Source data:
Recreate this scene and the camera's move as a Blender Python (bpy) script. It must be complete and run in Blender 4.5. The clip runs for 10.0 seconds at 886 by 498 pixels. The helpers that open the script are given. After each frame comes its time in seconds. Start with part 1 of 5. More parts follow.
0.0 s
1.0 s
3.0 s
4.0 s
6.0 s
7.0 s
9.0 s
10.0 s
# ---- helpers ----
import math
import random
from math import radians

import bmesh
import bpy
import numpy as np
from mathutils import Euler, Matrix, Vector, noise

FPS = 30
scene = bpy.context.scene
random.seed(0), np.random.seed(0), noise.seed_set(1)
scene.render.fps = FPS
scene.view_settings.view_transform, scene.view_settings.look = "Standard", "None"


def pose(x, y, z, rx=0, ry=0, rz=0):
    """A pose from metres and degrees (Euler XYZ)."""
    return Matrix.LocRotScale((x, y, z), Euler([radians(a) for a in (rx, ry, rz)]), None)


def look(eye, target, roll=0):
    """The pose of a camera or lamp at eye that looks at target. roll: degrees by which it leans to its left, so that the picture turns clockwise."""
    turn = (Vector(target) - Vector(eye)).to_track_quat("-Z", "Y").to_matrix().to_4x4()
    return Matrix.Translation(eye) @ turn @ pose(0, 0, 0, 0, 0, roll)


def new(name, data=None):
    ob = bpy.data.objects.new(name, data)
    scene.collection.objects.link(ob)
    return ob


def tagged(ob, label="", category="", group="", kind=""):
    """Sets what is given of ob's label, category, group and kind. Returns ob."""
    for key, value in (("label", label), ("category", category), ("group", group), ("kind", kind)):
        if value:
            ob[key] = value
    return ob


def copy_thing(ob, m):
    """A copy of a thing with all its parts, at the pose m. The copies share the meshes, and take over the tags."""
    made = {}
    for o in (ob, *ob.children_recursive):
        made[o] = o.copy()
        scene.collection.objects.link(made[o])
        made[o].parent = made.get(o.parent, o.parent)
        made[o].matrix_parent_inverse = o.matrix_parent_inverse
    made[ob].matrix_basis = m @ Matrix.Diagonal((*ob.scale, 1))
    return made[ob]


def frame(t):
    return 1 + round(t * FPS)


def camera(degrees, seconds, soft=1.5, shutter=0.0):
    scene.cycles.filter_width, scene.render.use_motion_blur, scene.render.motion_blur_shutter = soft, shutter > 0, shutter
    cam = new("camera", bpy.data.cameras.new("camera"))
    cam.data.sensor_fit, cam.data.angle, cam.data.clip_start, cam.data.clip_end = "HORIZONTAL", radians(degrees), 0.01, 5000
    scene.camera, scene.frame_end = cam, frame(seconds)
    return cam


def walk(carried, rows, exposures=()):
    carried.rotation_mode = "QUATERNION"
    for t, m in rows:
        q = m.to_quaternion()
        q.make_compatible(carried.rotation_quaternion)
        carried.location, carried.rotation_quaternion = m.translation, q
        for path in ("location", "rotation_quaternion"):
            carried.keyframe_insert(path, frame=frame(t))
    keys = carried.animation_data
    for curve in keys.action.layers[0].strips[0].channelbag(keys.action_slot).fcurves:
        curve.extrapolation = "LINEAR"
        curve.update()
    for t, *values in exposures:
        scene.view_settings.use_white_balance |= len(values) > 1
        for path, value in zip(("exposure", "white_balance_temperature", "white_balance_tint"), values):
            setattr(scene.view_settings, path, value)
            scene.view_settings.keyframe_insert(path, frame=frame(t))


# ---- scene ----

Problem statement: Exactly reproduce every line of the data above.

The response:
Recreate this scene and the camera's move as a Blender Python (bpy) script. It must be complete and run in Blender 4.5. The clip runs for 10.0 seconds at 886 by 498 pixels. The helpers that open the script are given. After each frame comes its time in seconds. Start with part 1 of 5. More parts follow.
0.0 s
1.0 s
3.0 s
4.0 s
6.0 s
7.0 s
9.0 s
10.0 s
# ---- helpers ----
import math
import random
from math import radians

import bmesh
import bpy
import numpy as np
from mathutils import Euler, Matrix, Vector, noise

FPS = 30
scene = bpy.context.scene
random.seed(0), np.random.seed(0), noise.seed_set(1)
scene.render.fps = FPS
scene.view_settings.view_transform, scene.view_settings.look = "Standard", "None"


def pose(x, y, z, rx=0, ry=0, rz=0):
    """A pose from metres and degrees (Euler XYZ)."""
    return Matrix.LocRotScale((x, y, z), Euler([radians(a) for a in (rx, ry, rz)]), None)


def look(eye, target, roll=0):
    """The pose of a camera or lamp at eye that looks at target. roll: degrees by which it leans to its left, so that the picture turns clockwise."""
    turn = (Vector(target) - Vector(eye)).to_track_quat("-Z", "Y").to_matrix().to_4x4()
    return Matrix.Translation(eye) @ turn @ pose(0, 0, 0, 0, 0, roll)


def new(name, data=None):
    ob = bpy.data.objects.new(name, data)
    scene.collection.objects.link(ob)
    return ob


def tagged(ob, label="", category="", group="", kind=""):
    """Sets what is given of ob's label, category, group and kind. Returns ob."""
    for key, value in (("label", label), ("category", category), ("group", group), ("kind", kind)):
        if value:
            ob[key] = value
    return ob


def copy_thing(ob, m):
    """A copy of a thing with all its parts, at the pose m. The copies share the meshes, and take over the tags."""
    made = {}
    for o in (ob, *ob.children_recursive):
        made[o] = o.copy()
        scene.collection.objects.link(made[o])
        made[o].parent = made.get(o.parent, o.parent)
        made[o].matrix_parent_inverse = o.matrix_parent_inverse
    made[ob].matrix_basis = m @ Matrix.Diagonal((*ob.scale, 1))
    return made[ob]


def frame(t):
    return 1 + round(t * FPS)


def camera(degrees, seconds, soft=1.5, shutter=0.0):
    scene.cycles.filter_width, scene.render.use_motion_blur, scene.render.motion_blur_shutter = soft, shutter > 0, shutter
    cam = new("camera", bpy.data.cameras.new("camera"))
    cam.data.sensor_fit, cam.data.angle, cam.data.clip_start, cam.data.clip_end = "HORIZONTAL", radians(degrees), 0.01, 5000
    scene.camera, scene.frame_end = cam, frame(seconds)
    return cam


def walk(carried, rows, exposures=()):
    carried.rotation_mode = "QUATERNION"
    for t, m in rows:
        q = m.to_quaternion()
        q.make_compatible(carried.rotation_quaternion)
        carried.location, carried.rotation_quaternion = m.translation, q
        for path in ("location", "rotation_quaternion"):
            carried.keyframe_insert(path, frame=frame(t))
    keys = carried.animation_data
    for curve in keys.action.layers[0].strips[0].channelbag(keys.action_slot).fcurves:
        curve.extrapolation = "LINEAR"
        curve.update()
    for t, *values in exposures:
        scene.view_settings.use_white_balance |= len(values) > 1
        for path, value in zip(("exposure", "white_balance_temperature", "white_balance_tint"), values):
            setattr(scene.view_settings, path, value)
            scene.view_settings.keyframe_insert(path, frame=frame(t))


# ---- scene ----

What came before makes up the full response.